● **STATED PROBLEM**:
Without the pictures, output the lines of the material from the very first through the one that holds "# ---- helpers".
╔══
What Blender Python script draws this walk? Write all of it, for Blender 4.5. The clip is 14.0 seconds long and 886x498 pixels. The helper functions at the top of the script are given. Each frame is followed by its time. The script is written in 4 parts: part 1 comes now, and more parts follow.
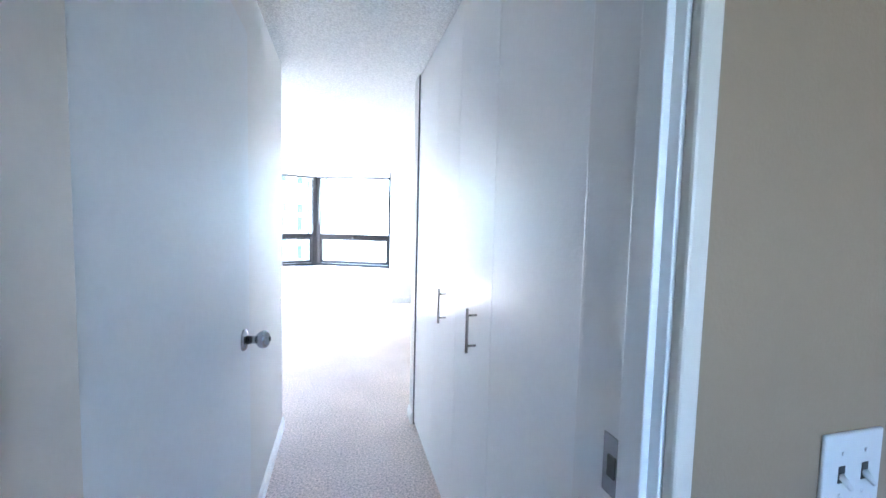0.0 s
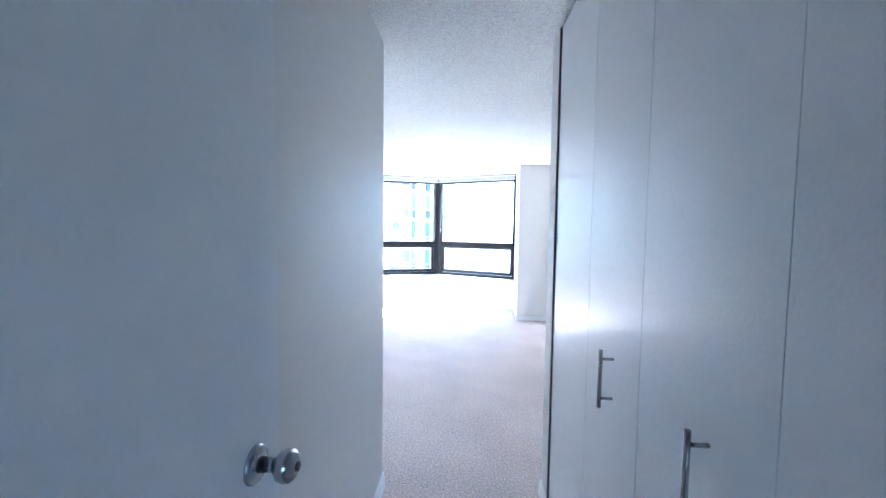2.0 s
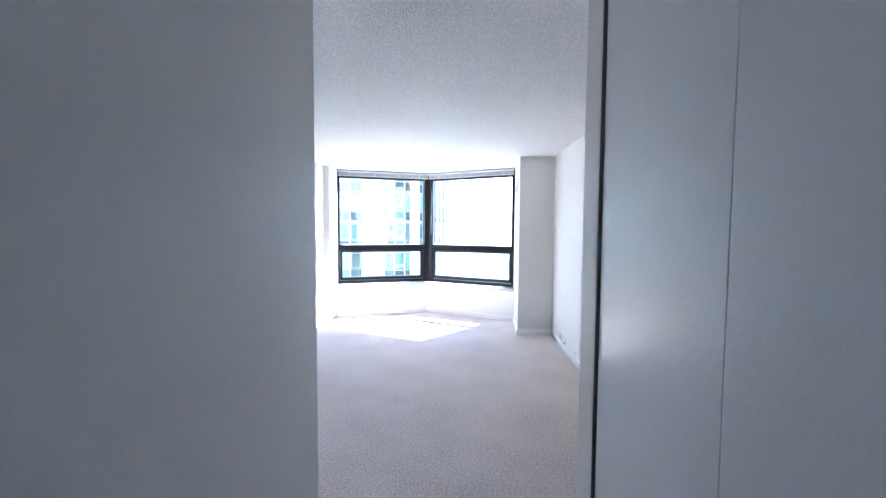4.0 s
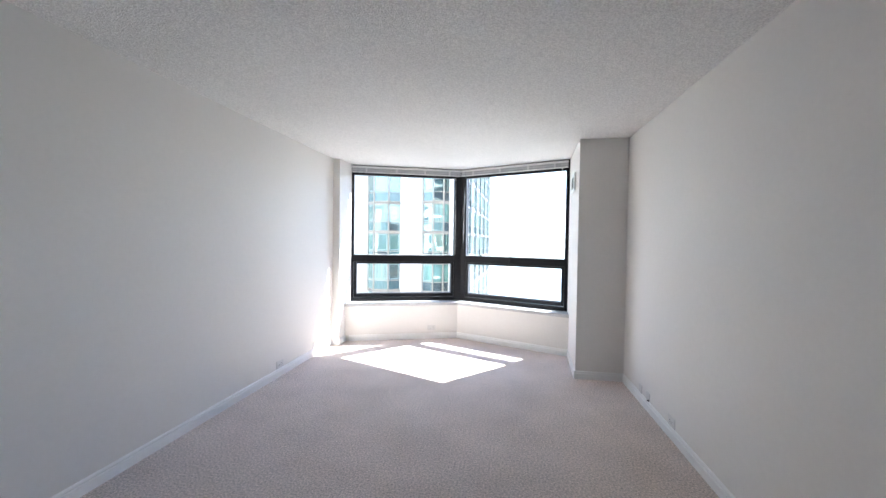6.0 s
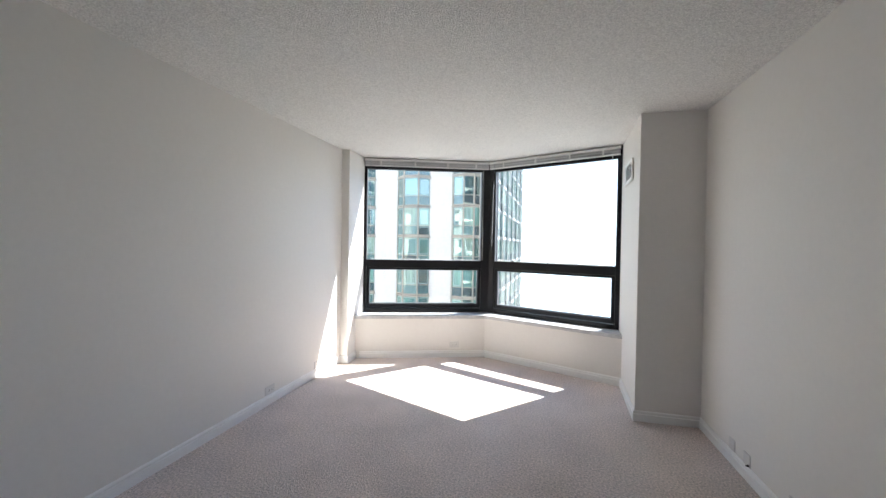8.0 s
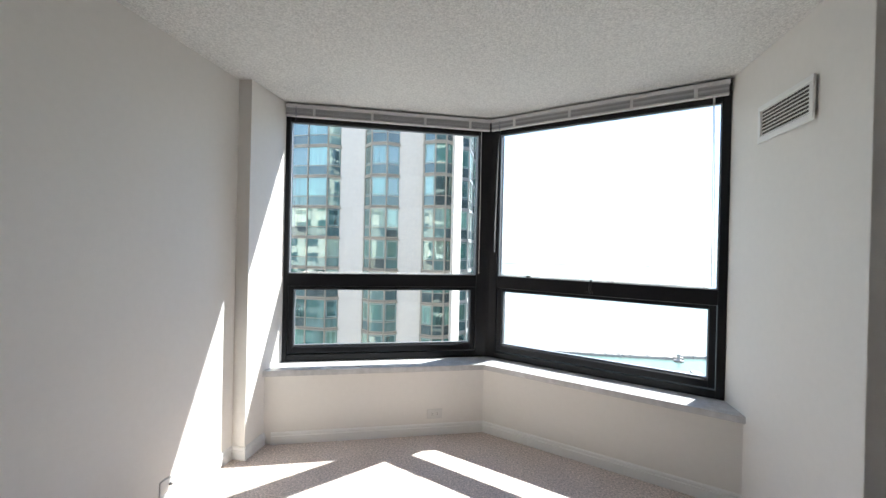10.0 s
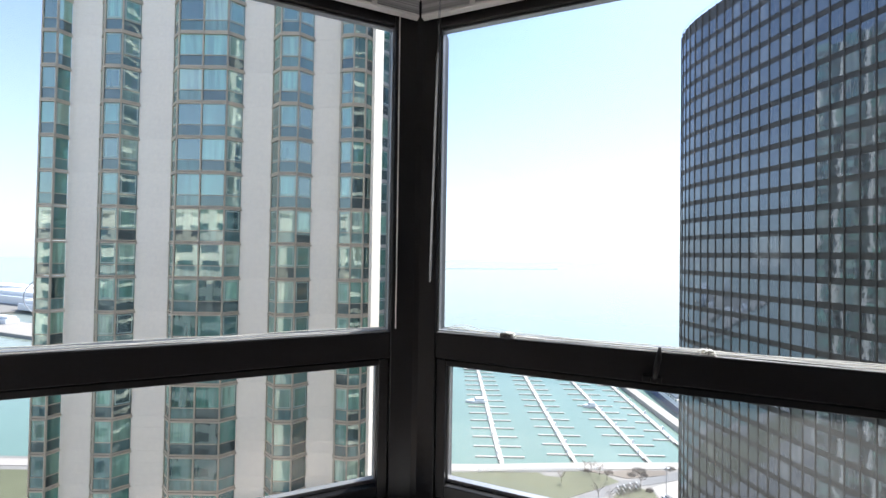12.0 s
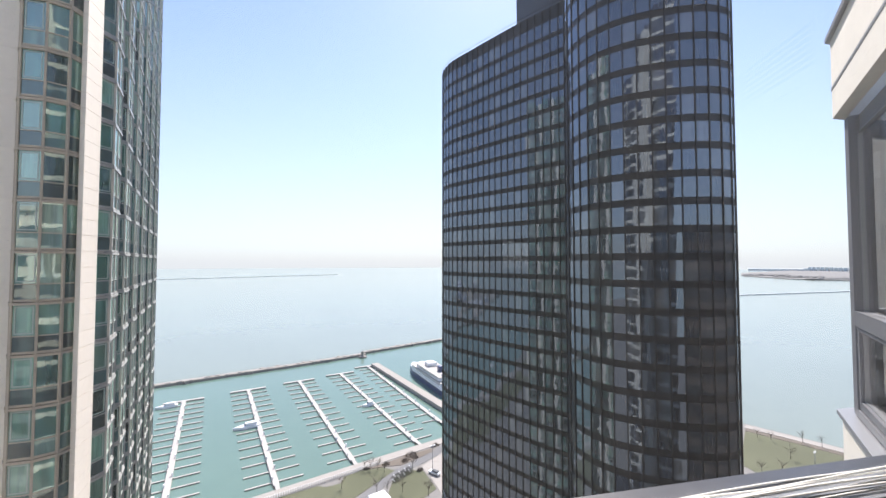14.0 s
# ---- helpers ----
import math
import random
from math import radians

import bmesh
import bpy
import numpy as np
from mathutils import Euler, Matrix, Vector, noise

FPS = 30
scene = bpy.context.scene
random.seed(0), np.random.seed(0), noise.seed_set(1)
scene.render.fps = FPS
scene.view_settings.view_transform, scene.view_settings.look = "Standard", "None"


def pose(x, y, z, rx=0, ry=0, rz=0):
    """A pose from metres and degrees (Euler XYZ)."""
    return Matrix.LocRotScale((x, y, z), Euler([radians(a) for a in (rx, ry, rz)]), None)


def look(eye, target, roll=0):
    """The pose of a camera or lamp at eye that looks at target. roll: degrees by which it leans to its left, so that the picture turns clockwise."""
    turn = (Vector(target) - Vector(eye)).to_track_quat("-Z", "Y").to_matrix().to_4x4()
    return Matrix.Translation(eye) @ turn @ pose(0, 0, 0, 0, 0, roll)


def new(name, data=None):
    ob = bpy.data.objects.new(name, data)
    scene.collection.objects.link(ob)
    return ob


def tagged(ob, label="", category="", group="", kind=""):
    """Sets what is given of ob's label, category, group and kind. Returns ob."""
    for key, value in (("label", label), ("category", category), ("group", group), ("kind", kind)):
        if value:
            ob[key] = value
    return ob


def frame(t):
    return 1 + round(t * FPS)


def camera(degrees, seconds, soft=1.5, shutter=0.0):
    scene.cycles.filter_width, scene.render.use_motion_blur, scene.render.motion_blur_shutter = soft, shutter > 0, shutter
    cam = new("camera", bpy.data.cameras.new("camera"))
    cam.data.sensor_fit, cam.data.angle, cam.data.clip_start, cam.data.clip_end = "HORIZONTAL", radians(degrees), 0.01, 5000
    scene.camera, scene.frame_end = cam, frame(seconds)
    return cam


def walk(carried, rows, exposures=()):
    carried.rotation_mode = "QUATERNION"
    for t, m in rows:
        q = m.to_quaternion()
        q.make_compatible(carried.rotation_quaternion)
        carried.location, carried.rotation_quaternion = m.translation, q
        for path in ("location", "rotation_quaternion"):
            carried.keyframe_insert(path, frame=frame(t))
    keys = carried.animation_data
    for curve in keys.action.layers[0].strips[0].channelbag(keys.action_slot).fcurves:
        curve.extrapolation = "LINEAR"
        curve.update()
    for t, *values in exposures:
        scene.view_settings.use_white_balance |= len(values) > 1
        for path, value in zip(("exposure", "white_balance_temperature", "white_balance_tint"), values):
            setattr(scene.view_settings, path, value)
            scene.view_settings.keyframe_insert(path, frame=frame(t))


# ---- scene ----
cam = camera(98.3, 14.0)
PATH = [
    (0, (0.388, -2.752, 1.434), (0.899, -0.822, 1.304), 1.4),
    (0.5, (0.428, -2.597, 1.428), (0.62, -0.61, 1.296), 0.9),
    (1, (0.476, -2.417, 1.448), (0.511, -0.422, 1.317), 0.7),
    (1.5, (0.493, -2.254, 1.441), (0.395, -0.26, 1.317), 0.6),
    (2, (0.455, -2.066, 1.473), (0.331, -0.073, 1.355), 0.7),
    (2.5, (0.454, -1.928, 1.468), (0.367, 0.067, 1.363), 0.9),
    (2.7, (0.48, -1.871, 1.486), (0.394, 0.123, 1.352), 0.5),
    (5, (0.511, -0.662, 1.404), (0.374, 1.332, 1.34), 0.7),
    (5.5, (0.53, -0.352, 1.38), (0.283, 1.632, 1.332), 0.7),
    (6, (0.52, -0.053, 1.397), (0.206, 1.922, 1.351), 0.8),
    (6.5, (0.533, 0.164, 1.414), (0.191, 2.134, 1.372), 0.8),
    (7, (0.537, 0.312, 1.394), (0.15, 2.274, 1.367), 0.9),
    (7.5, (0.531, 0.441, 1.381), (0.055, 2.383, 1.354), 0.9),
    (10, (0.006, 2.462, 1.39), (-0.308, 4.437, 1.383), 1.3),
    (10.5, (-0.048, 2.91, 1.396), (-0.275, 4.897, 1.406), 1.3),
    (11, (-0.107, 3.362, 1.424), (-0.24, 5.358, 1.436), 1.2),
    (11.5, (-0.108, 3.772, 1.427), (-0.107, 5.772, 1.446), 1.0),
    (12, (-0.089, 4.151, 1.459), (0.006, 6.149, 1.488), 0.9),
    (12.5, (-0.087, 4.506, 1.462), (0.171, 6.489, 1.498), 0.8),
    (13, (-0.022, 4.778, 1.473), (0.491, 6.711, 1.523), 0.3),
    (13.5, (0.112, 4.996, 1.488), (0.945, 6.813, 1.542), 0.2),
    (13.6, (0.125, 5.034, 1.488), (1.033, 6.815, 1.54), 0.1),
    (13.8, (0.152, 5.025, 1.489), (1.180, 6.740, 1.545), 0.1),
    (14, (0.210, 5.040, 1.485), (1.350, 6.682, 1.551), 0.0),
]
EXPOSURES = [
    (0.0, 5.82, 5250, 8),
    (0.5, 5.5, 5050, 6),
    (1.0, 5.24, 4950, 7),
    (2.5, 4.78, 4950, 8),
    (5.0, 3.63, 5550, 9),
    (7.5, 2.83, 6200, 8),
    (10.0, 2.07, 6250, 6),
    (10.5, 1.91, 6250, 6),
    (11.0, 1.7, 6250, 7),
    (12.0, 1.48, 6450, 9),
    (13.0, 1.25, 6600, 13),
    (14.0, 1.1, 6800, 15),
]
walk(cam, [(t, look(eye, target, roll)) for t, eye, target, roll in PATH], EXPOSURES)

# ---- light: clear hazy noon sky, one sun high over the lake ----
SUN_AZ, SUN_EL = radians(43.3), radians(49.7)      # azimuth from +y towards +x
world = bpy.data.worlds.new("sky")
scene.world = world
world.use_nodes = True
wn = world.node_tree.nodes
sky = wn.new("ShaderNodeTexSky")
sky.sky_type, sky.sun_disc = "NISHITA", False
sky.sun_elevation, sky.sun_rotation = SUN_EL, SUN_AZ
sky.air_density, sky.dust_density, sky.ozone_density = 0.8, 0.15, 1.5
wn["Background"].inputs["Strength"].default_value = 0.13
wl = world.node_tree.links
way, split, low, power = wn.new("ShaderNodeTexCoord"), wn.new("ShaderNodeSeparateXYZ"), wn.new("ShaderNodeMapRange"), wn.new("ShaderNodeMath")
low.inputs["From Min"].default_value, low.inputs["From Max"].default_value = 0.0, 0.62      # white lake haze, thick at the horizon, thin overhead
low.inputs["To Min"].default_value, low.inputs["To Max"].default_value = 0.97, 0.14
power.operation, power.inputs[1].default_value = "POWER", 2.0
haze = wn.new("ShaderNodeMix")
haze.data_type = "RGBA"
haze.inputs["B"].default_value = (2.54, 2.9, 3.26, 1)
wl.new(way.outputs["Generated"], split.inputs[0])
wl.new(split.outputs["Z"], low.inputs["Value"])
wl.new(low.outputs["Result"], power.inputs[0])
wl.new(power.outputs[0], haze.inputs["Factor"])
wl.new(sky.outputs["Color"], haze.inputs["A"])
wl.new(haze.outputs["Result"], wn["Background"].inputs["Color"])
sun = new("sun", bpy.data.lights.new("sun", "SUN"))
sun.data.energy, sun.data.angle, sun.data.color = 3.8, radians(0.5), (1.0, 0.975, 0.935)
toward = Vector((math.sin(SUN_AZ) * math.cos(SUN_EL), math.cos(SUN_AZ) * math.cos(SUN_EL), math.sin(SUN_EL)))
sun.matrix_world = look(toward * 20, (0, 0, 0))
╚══
● **EXERCISE RESULT**:
What Blender Python script draws this walk? Write all of it, for Blender 4.5. The clip is 14.0 seconds long and 886x498 pixels. The helper functions at the top of the script are given. Each frame is followed by its time. The script is written in 4 parts: part 1 comes now, and more parts follow.
0.0 s
2.0 s
4.0 s
6.0 s
8.0 s
10.0 s
12.0 s
14.0 s
# ---- helpers ----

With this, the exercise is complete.